To what extent Turnbull has been destabilising is a subject of debate. I thought that the appearance of a loyal front bencher working his portfolio (Communications) and well, communicating was pretty solid. What was going on behind the scenes might have been different. There seem to be a lot of political insiders claiming they saw it coming from inside the tent than were in the know when it was actually happening.

The best indication of this was that they had convinced themselves that nothing was going to happen unless the result of this coming Saturday’s by-election in Canning (WA) was worse than expected. Turnbull’s new Cabinet might be sworn in by then (though I expect he won’t do anything dramatic until Parliament sits again in a couple of weeks time).

It’s a pretty big margin considering that the Liberals wanted to believe they were better than Labor and weren’t going to start replacing the PM every year. Now that Turnbull’s the incumbent, he’s no longer working uphill in any future leadership spill.

When’s the next election? Any predictions?

Malcolm will hang on as long as he can to get as many differentiating runs to his credit as possible.
Next election must be held on or before 14 January 2017, so I’d say early Dec-16 because nobody is going to accept a campaign over Christmas.

New PM?

Must be time to change the batteries in the smoke alarms.

Don’t see it.
If Turnbull starts performing “out of the gate” i.e. moves faster on gay marriage or any other liberal policies he’d personally favour and the trogs of the Cory Bernardi ilk will do their chewie. He’s only got 15 months so lots of small sure steps is the strategy IMHO.

His margin is more than workable. For those ditherers & fence sitters in the party room the smart vote was to run with the incumbent.

Referencing the noise Chewbacca makes to register extreme displeasure and annoyance?

If Turnbull is smart, he’ll be slow-and-steady in terms of nudging the party closer to the centre. That means no sudden radical policy shifts. If he’s articulate, conciliatory and unifying, he’ll do very well, and hopefully get some progressive policy movement happening long-term.

I’m really interested to see if a) this short-circuits the dysfunction in both major parties that characterised the Rudd-Gillard-Rudd-Abbott years and b) the discourse shifts back to the centre now that Abbott has left the conversation.

No Yoda, not such a modern cultural reference.

Archaic term from eras past
So pissed off you’d spit your chewing tobacco (or maybe chewing gum).
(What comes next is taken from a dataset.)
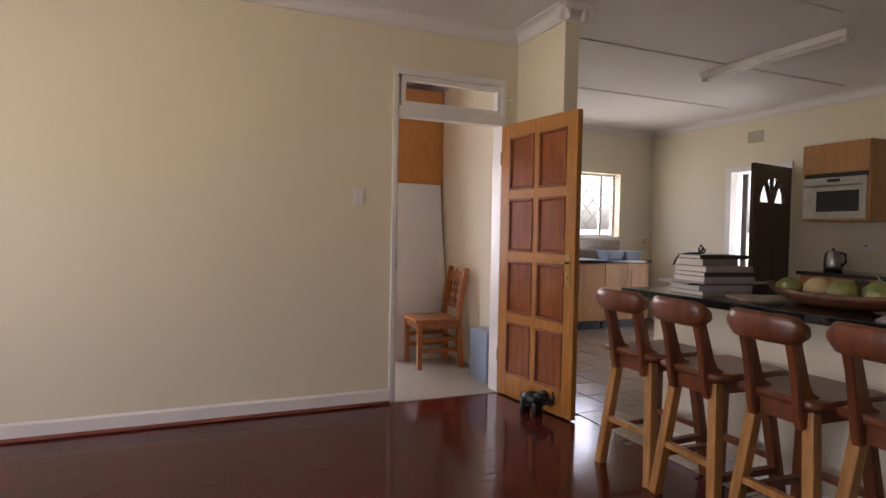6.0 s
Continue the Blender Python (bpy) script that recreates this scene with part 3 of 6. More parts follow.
def study_window():
    w = thing("window_1", "large white steel window with diamond burglar grille and deep sill", "window", pose(2.43, SN + 0.10, 0), kind="structure")
    a, b, ml, mr = 1.25 - 2.43, 3.61 - 2.43, 1.69 - 2.43, 3.16 - 2.43
    z0, z1, tz = 0.63, 2.125, 1.832
    part("window_frame", boxes((a, a + 0.04, -0.02, 0.03, z0, z1), (b - 0.04, b, -0.02, 0.03, z0, z1), (a + 0.04, b - 0.04, -0.02, 0.03, z0, z0 + 0.035), (a + 0.04, b - 0.04, -0.02, 0.03, z1 - 0.035, z1), bevel=0.003), M_WHITE, w)
    part("mullion", boxes((ml - 0.022, ml + 0.022, -0.025, 0.03, z0 + 0.035, z1 - 0.035), bevel=0.003), M_WHITE, w)
    part("mullion", boxes((mr - 0.022, mr + 0.022, -0.025, 0.03, z0 + 0.035, z1 - 0.035), bevel=0.003), M_WHITE, w)
    part("transom", boxes((ml + 0.022, mr - 0.022, -0.024, 0.03, tz - 0.022, tz + 0.022), bevel=0.003), M_WHITE, w)
    for x0, x1, za, zb in ((ml + 0.022, mr - 0.022, z0 + 0.035, tz - 0.022), (ml + 0.022, mr - 0.022, tz + 0.022, z1 - 0.035)):
        p = part("pane", boxes((x0, x1, 0.004, 0.008, za, zb)), M_PANE, w)
        p.visible_shadow = False
    # side casements, pushed open outwards
    for hinge, s, ang in ((a + 0.04, 1, 62), (b - 0.04, -1, 14)):
        cw = 0.40
        cm = bmesh.new()
        for bx in ((0, cw, 0, 0.025, z0 + 0.04, z0 + 0.07), (0, cw, 0, 0.025, z1 - 0.07, z1 - 0.04), (0, 0.028, 0.001, 0.024, z0 + 0.07, z1 - 0.07), (cw - 0.028, cw, 0.001, 0.024, z0 + 0.07, z1 - 0.07)):
            add_box(cm, *bx)
        rot = pose(hinge, 0.03, 0, 0, 0, ang if s > 0 else 180 - ang)
        bmesh.ops.transform(cm, matrix=rot, verts=cm.verts)
        cs = part("casement", cm, M_WHITE, w, "casement standing open")
        p = part("pane", boxes((0.028, cw - 0.028, 0.010, 0.014, z0 + 0.07, z1 - 0.07), m=rot), M_PANE, cs)
        p.visible_shadow = False
    g = bmesh.new()
    diamond_grille(g, a + 0.03, b - 0.03, z0 + 0.05, z1 - 0.075, 0.263, 0.270, 0.0036, -0.045, 0.204, True)
    part("grille", g, M_IRON, w, "thin diamond burglar bars")
    part("grille_rail", tube([(a + 0.02, -0.045, z1 - 0.075), (b - 0.02, -0.045, z1 - 0.075)], 0.006), M_IRON, w)
    part("grille_rail", tube([(a + 0.02, -0.045, z0 + 0.05), (b - 0.02, -0.045, z0 + 0.05)], 0.006), M_IRON, w)
    st = part("window_stay", beam((-0.10, -0.04, tz + 0.035), (0.16, -0.05, tz + 0.055), 0.014, 0.008), M_BLACK, w, "dark casement stay bar")
    part("peg", tube([(-0.08, -0.025, tz + 0.02), (-0.08, -0.04, tz + 0.04)], 0.006), M_BLACK, st)
    for x, s in ((ml, 1), (mr, 1)):
        part("window_catch", tube([(x + 0.005 * s, -0.03, 1.19), (x + 0.02, -0.055, 1.20), (x + 0.075, -0.06, 1.25)], 0.007), M_BLACK, w, "dark window catch")
    part("window_sill", boxes((a - 0.0, b, -0.195, -0.022, z0 - 0.045, z0 - 0.004), bevel=0.006), M_WHITE, w, "white painted inner sill")
    part("outer_sill", boxes((a, b, 0.032, 0.19, z0 - 0.05, z0 - 0.006), bevel=0.006), M_STONE, w)
    return w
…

I’m hoping so. I’m hoping that the oxygen that people like Bernardi have been given by Abbott in recent years gets cut off because the new PM treats them like the marginal crazies they are, and they wither on the vine.

Just the thought of that makes me happy.

‘Perform’ doesn’t mean anything radical. All he has to do to perform in the sense I intended is not scare the right wing horses too much (so no sudden moves on ETS, marriage equality or anything like that), manage a modest rise in the polls, not award any knighthoods to Prince Philip, not be photographed eating any onions and not tell Leigh Sales that the ABC should be an uncritical cheerleader. As lobot said, articulate, conciliatory and unifying.

My goodness: The Guardian reports a snap poll which puts Turnbull ahead of Shorten amongst Labor voters!

Faaark.

Hence why Shorten is visibly panicked.

That said, Turnbull hasn’t been put to the test yet.

Perhaps they were asked, “Who would you prefer as leader of the Labor Party?”

Maybe it’s because I’m a Brit but also because I am completely unacquainted with Australian politics, but why was conferring a knighthood on the Duke of Edinburgh so objectionable? It’s not that I think the Duke ‘deserves’ it, but I can’t see why it’s so objectionable…

Malden Capell that’s exactly what Tony Abbott said!